Retype exactly and only the lines from the one that contains "7. More parts follow." through the final line of the data; pictures are left out.

─── Stored data ───

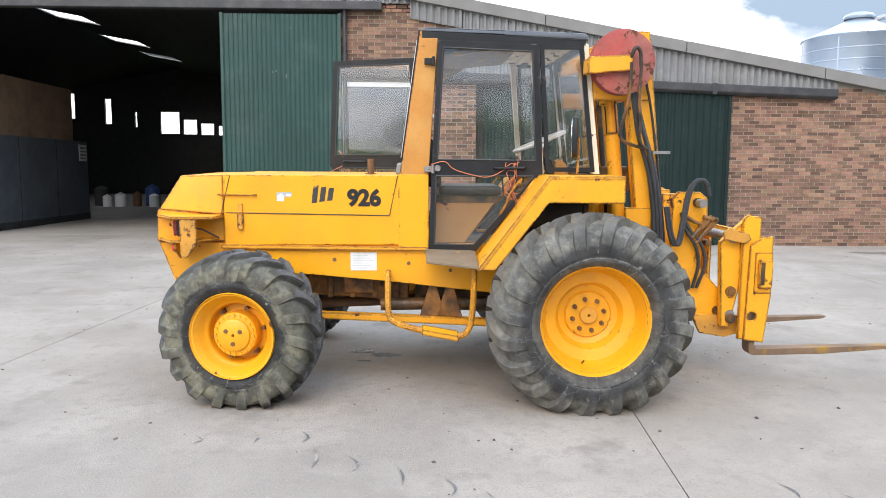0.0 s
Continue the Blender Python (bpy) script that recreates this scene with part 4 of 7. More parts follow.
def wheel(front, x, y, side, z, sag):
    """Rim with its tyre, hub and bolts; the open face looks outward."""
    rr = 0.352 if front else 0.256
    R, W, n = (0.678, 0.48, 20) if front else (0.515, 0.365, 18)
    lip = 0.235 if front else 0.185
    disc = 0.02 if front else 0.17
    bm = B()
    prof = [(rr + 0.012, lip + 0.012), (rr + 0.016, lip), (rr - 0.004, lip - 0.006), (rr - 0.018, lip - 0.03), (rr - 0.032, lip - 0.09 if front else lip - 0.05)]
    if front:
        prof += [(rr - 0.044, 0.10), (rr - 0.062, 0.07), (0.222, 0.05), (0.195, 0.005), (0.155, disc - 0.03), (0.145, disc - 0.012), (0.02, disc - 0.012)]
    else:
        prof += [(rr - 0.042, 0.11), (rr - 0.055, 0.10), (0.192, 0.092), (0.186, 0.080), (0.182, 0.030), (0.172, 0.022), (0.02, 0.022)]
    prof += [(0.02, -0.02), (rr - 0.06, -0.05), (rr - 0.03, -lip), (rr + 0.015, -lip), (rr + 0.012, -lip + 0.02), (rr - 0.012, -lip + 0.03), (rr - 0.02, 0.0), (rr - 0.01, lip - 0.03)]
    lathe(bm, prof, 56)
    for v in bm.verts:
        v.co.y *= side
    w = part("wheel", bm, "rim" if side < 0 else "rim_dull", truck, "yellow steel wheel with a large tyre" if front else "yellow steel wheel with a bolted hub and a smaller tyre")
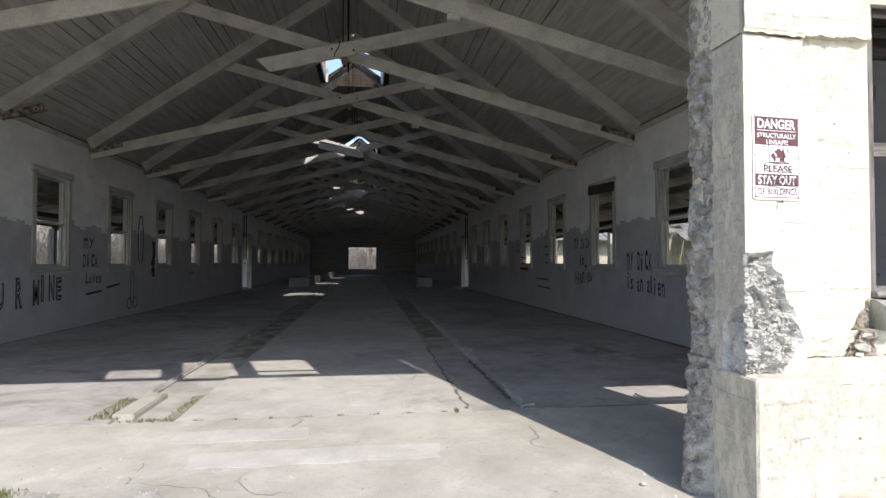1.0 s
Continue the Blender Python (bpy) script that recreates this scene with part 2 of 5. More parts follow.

───

Task result -
Continue the Blender Python (bpy) script that recreates this scene with part 4 of 7. More parts follow.
def wheel(front, x, y, side, z, sag):
    """Rim with its tyre, hub and bolts; the open face looks outward."""
    rr = 0.352 if front else 0.256
    R, W, n = (0.678, 0.48, 20) if front else (0.515, 0.365, 18)
    lip = 0.235 if front else 0.185
    disc = 0.02 if front else 0.17
    bm = B()
    prof = [(rr + 0.012, lip + 0.012), (rr + 0.016, lip), (rr - 0.004, lip - 0.006), (rr - 0.018, lip - 0.03), (rr - 0.032, lip - 0.09 if front else lip - 0.05)]
    if front:
        prof += [(rr - 0.044, 0.10), (rr - 0.062, 0.07), (0.222, 0.05), (0.195, 0.005), (0.155, disc - 0.03), (0.145, disc - 0.012), (0.02, disc - 0.012)]
    else:
        prof += [(rr - 0.042, 0.11), (rr - 0.055, 0.10), (0.192, 0.092), (0.186, 0.080), (0.182, 0.030), (0.172, 0.022), (0.02, 0.022)]
    prof += [(0.02, -0.02), (rr - 0.06, -0.05), (rr - 0.03, -lip), (rr + 0.015, -lip), (rr + 0.012, -lip + 0.02), (rr - 0.012, -lip + 0.03), (rr - 0.02, 0.0), (rr - 0.01, lip - 0.03)]
    lathe(bm, prof, 56)
    for v in bm.verts:
        v.co.y *= side
    w = part("wheel", bm, "rim" if side < 0 else "rim_dull", truck, "yellow steel wheel with a large tyre" if front else "yellow steel wheel with a bolted hub and a smaller tyre")
1.0 s
Continue the Blender Python (bpy) script that recreates this scene with part 2 of 5. More parts follow.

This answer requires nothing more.